Police report that 38-year-old Kermit Grant from Aboukir, Alexandria, St Ann, and 56-year-old Elizabeth Palmer of Mount Pleasant, Runaway Bay in the parish, died in the collision between a Toyota Coaster bus and a Toyota Hiace minibus.
According to the police, Grant was the driver of the 15-seater Hiace which crashed head-on with the 30-seater Coaster about 8:30 am. Palmer, the police added, was a passenger in the Hiace which was heading to Ocho Rios when the crash occurred.
It resulted in a traffic snarl along the heavily trafficked road that links Montego Bay with Ocho Rios.
“It’s just blood and a terrible sight,” said one man who told the Jamaica Observer that he was on his way to an event when he came upon the crash site and stopped to help the injured.
“There was a traffic build-up; I just had to help to see what I could do to pull some people out of the vehicles,” said the man who opted not to be named.
“The front of the two buses… a mean, really slammed into each other.

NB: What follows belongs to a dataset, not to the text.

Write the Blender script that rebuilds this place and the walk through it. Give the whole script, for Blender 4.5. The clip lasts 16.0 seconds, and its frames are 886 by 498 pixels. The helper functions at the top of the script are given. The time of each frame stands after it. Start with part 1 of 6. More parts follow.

You could see that they were coming at a high speed. Both drivers were trapped behind their steering wheels, cyaan move,” he said.
“We were pulling out persons from the smaller bus; we were pulling them through the back door. Persons were trapped in either bus with [what appeared to be] broken limbs and can’t move,” he added.
The man, who is an actor by profession, said he had to be advising other people who were helping to pull people from the vehicles to be cautious as they were not trained health professionals.
He said he was horrified when he saw one of the victims gasping for air.
“She was placed on the ground by some other persons; it was clear that she was gasping for air so we had to turn her on her side and then the nurses came and they put a knapsack under her back,” he said.
The man appealed to fellow motorists to resist speeding on the roads, especially when it is raining.
“There was a steady drizzle from I was coming down on the highway, down to about Runaway Bay. Our drivers tend to be speeding still, but if we could just exercise a little bit more caution,” he pleaded.